Exactly and only the lines from the one containing "for t, m in" through the one containing "scene.view_settings.keyframe_insert(path, frame=frame(t))" are to be repeated, both ends included.

※ ※ ※

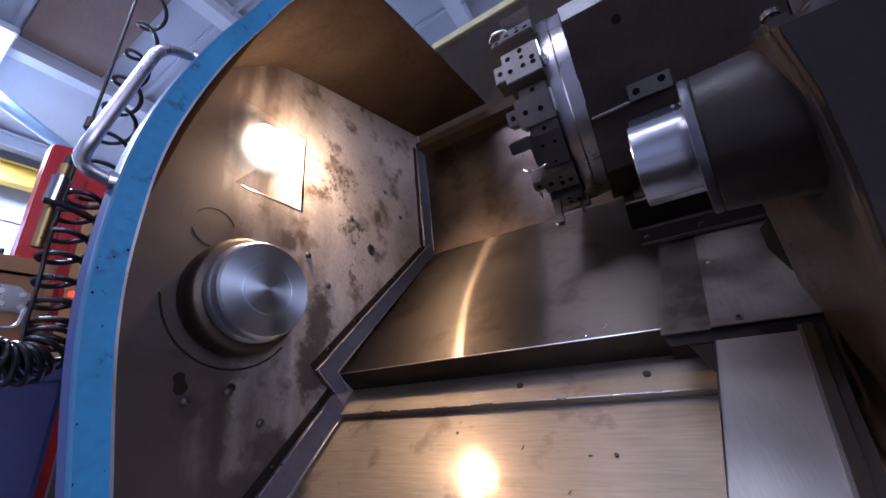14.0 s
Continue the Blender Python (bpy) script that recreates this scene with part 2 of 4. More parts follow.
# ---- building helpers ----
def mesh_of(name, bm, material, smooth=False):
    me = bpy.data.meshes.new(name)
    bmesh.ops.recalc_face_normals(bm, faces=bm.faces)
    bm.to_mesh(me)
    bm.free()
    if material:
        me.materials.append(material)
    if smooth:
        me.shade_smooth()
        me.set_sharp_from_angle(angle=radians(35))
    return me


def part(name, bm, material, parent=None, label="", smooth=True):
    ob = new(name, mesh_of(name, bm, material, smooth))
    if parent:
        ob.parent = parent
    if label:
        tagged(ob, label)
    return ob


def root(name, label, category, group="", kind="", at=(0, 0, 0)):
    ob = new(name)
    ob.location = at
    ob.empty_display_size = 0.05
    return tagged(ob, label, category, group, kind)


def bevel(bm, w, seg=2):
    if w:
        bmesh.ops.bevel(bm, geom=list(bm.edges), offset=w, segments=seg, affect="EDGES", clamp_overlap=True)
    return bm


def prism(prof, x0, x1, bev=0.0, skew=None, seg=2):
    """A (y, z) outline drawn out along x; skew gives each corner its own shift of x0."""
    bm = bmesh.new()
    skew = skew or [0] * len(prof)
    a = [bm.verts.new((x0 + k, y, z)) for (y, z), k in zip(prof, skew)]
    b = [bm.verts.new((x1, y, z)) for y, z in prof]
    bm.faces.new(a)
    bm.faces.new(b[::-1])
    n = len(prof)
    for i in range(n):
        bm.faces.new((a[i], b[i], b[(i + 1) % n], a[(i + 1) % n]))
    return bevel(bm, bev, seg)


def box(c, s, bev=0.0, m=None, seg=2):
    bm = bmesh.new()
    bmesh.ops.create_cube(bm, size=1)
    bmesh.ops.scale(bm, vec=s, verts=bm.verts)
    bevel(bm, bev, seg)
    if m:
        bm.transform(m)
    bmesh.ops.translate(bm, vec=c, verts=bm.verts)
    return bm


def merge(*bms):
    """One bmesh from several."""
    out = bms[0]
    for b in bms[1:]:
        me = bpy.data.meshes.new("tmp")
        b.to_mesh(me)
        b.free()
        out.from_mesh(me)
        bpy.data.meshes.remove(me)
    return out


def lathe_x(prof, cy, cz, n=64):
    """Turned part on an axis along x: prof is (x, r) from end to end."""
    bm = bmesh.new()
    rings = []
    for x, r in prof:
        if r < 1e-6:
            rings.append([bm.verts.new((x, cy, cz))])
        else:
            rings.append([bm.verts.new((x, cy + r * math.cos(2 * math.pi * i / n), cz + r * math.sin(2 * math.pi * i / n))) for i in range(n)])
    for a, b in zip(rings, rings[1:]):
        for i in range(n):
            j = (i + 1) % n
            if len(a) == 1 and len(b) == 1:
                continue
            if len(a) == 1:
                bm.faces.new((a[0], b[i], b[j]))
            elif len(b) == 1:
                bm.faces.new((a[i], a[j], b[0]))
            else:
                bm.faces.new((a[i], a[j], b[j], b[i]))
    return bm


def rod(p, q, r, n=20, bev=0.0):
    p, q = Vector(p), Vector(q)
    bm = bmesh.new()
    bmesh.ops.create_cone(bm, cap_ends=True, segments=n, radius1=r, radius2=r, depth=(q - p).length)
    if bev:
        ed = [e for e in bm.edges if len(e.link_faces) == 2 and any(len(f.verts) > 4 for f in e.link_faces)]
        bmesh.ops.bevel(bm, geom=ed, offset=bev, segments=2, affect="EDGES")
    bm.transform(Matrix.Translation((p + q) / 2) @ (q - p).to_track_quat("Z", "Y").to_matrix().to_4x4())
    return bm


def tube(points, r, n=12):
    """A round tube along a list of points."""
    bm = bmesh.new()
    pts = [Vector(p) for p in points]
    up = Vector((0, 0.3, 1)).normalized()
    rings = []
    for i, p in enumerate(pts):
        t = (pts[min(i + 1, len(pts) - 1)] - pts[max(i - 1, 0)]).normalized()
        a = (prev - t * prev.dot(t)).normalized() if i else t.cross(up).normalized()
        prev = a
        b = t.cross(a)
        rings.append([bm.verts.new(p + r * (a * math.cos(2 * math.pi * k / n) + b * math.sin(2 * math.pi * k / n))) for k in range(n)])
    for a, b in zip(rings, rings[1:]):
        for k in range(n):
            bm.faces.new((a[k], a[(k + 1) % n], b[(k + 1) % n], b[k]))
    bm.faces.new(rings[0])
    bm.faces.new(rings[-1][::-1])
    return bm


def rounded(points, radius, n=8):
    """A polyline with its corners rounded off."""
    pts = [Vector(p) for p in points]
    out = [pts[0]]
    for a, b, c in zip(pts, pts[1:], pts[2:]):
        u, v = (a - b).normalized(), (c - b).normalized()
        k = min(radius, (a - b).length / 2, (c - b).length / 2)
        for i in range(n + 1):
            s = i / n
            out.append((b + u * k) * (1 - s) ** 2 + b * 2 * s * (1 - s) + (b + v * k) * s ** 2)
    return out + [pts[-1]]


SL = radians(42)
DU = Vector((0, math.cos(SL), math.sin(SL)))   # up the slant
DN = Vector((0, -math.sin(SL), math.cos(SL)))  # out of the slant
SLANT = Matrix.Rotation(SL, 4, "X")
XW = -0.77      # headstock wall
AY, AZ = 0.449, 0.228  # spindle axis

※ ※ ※

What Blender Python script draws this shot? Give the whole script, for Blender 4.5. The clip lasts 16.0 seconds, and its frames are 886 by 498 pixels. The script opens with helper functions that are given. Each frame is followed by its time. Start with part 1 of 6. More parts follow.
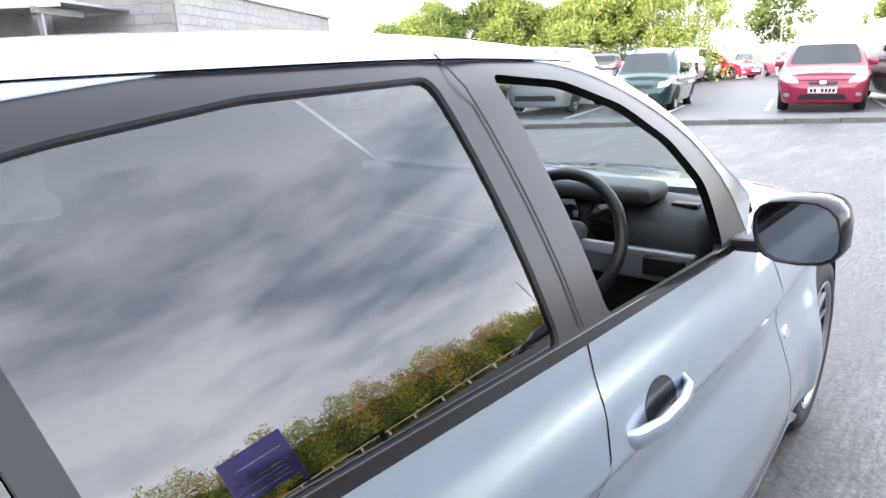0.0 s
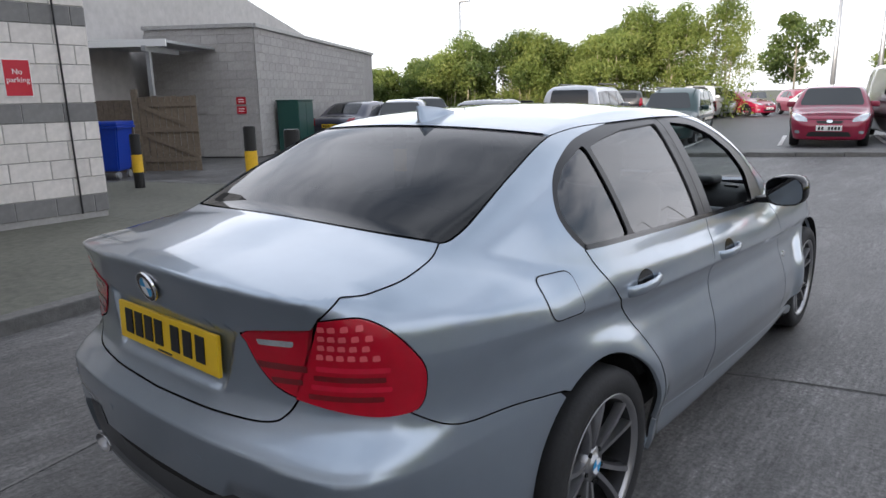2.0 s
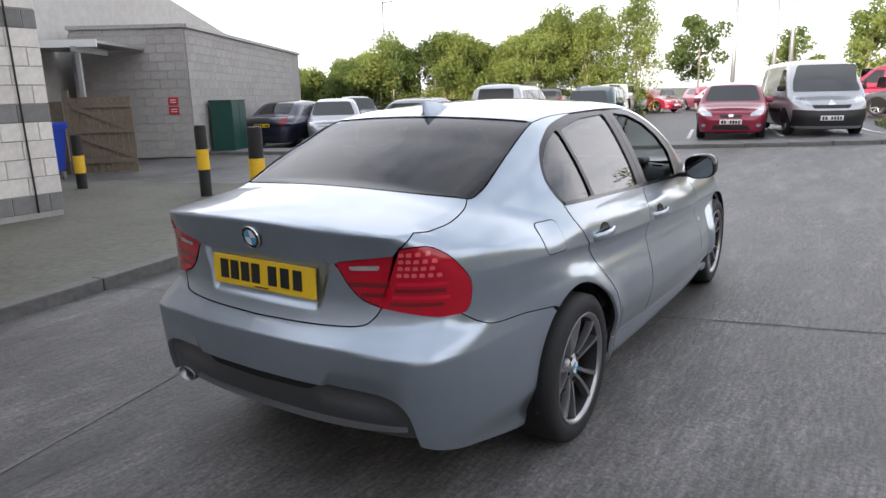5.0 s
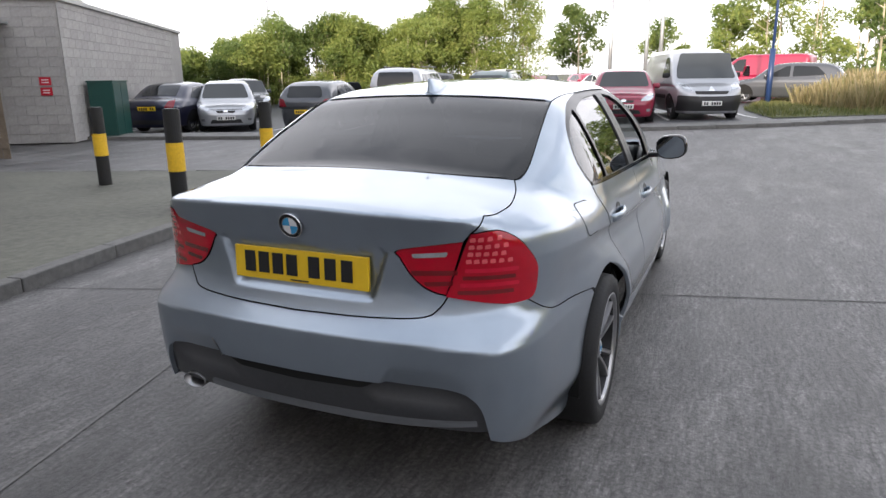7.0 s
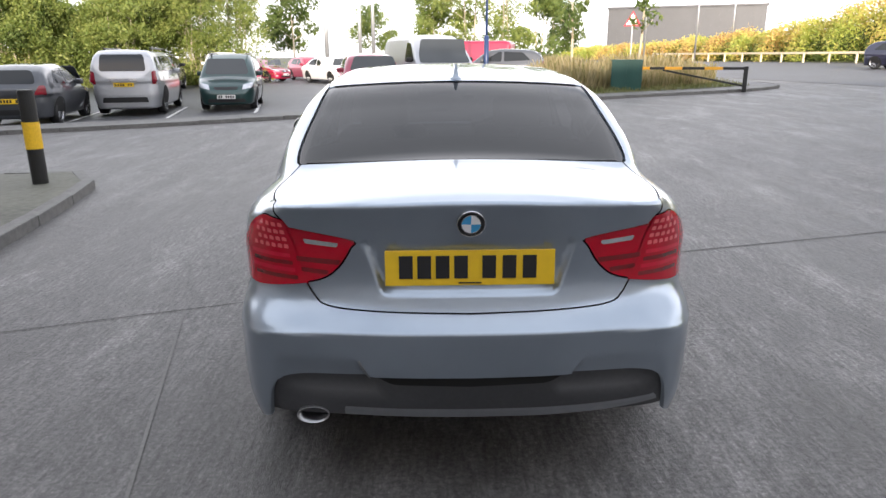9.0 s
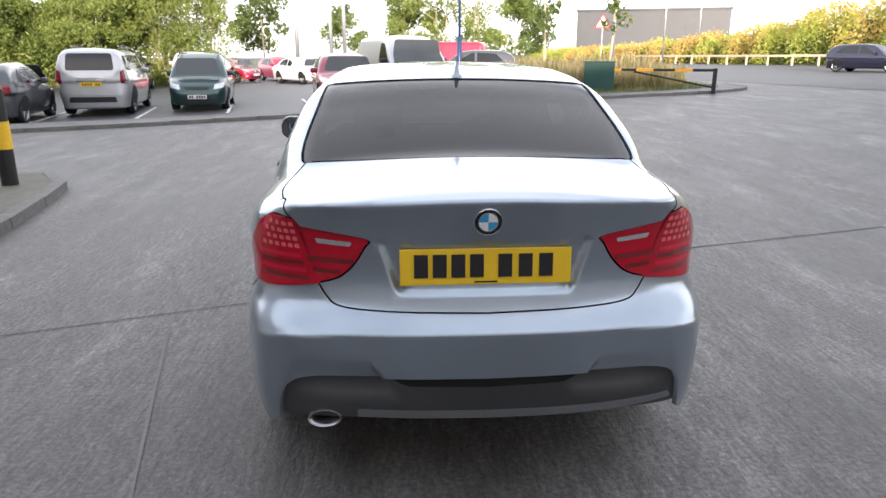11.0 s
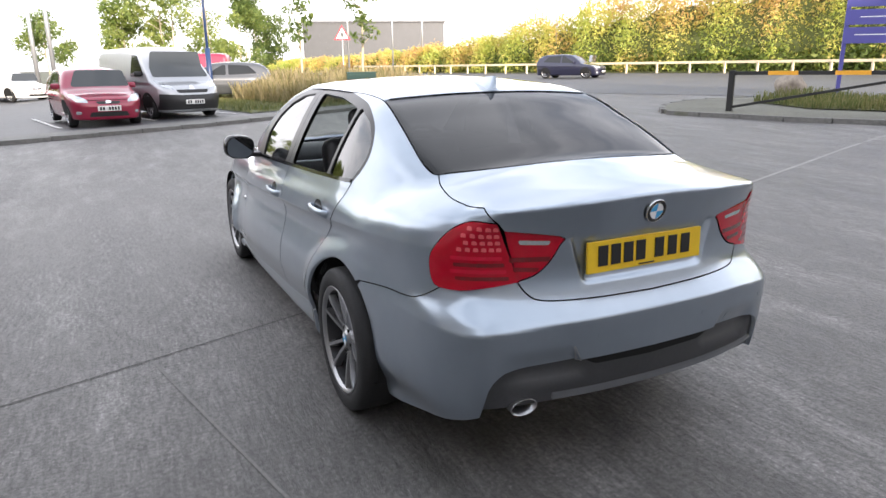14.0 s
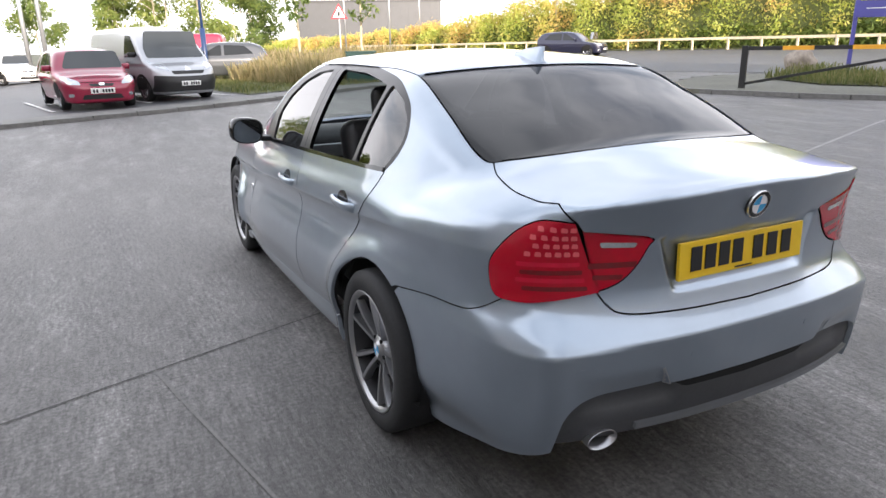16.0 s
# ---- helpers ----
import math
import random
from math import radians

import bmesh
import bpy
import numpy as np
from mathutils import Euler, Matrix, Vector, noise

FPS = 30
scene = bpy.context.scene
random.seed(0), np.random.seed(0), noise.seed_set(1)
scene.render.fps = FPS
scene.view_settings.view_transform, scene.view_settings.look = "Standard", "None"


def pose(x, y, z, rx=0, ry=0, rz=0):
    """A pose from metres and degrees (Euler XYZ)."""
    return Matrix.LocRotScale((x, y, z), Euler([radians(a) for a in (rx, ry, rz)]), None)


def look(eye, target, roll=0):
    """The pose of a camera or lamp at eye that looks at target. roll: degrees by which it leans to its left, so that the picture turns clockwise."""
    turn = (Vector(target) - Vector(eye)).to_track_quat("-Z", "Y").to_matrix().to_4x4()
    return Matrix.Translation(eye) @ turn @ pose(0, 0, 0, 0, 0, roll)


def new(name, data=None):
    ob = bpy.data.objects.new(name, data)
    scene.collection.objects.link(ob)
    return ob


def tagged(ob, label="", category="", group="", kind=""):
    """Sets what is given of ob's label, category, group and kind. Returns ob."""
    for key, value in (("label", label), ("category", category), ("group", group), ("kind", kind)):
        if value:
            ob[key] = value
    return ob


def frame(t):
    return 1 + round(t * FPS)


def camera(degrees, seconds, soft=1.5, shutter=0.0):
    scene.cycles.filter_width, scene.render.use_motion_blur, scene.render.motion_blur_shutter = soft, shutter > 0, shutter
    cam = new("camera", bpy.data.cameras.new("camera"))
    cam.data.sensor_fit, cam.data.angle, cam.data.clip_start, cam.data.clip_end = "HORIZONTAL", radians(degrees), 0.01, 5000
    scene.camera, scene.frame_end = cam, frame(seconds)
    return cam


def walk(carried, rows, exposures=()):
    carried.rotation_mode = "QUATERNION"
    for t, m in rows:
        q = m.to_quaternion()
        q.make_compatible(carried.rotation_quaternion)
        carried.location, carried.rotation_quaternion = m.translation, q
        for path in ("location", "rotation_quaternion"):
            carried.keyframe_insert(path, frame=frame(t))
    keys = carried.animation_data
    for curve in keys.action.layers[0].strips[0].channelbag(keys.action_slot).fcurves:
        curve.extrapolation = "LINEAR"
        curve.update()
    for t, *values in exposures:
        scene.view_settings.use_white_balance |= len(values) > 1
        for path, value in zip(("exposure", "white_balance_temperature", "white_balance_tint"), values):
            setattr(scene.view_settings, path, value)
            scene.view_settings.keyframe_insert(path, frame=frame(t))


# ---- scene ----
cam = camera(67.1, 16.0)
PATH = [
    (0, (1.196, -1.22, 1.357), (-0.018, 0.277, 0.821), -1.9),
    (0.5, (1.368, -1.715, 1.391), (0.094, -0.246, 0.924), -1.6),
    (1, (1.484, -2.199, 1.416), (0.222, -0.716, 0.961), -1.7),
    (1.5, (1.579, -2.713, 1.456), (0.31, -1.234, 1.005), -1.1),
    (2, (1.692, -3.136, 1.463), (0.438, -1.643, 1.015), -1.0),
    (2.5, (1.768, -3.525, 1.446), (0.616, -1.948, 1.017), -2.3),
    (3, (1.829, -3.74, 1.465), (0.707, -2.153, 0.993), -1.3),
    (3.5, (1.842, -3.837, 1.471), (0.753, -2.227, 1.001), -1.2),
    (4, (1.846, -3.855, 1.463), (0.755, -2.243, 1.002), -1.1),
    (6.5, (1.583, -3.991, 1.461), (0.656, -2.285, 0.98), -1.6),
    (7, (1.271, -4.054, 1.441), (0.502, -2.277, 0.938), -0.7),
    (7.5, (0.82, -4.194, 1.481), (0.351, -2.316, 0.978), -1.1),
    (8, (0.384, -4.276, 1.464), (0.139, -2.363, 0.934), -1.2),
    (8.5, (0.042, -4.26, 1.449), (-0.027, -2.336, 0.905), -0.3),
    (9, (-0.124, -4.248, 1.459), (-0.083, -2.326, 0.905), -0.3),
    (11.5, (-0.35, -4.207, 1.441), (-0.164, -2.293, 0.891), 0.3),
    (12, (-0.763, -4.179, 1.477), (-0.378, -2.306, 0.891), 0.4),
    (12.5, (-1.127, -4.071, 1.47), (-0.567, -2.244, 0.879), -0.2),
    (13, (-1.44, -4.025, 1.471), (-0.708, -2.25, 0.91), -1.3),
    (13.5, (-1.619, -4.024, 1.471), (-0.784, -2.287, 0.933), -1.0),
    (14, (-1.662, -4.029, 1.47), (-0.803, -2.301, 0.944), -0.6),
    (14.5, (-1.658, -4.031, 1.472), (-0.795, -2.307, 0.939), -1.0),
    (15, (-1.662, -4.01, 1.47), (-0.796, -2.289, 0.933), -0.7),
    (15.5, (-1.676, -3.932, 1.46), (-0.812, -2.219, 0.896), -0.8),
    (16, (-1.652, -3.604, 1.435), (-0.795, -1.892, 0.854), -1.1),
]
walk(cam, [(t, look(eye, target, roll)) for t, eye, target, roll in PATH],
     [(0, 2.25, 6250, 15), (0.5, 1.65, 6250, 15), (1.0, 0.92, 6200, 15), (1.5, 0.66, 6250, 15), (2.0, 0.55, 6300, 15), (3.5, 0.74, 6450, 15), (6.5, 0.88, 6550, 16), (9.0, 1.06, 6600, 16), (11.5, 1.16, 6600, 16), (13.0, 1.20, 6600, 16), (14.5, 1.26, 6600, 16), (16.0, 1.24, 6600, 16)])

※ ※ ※

* TASK ANSWER:
    for t, m in rows:
        q = m.to_quaternion()
        q.make_compatible(carried.rotation_quaternion)
        carried.location, carried.rotation_quaternion = m.translation, q
        for path in ("location", "rotation_quaternion"):
            carried.keyframe_insert(path, frame=frame(t))
    keys = carried.animation_data
    for curve in keys.action.layers[0].strips[0].channelbag(keys.action_slot).fcurves:
        curve.extrapolation = "LINEAR"
        curve.update()
    for t, *values in exposures:
        scene.view_settings.use_white_balance |= len(values) > 1
        for path, value in zip(("exposure", "white_balance_temperature", "white_balance_tint"), values):
            setattr(scene.view_settings, path, value)
            scene.view_settings.keyframe_insert(path, frame=frame(t))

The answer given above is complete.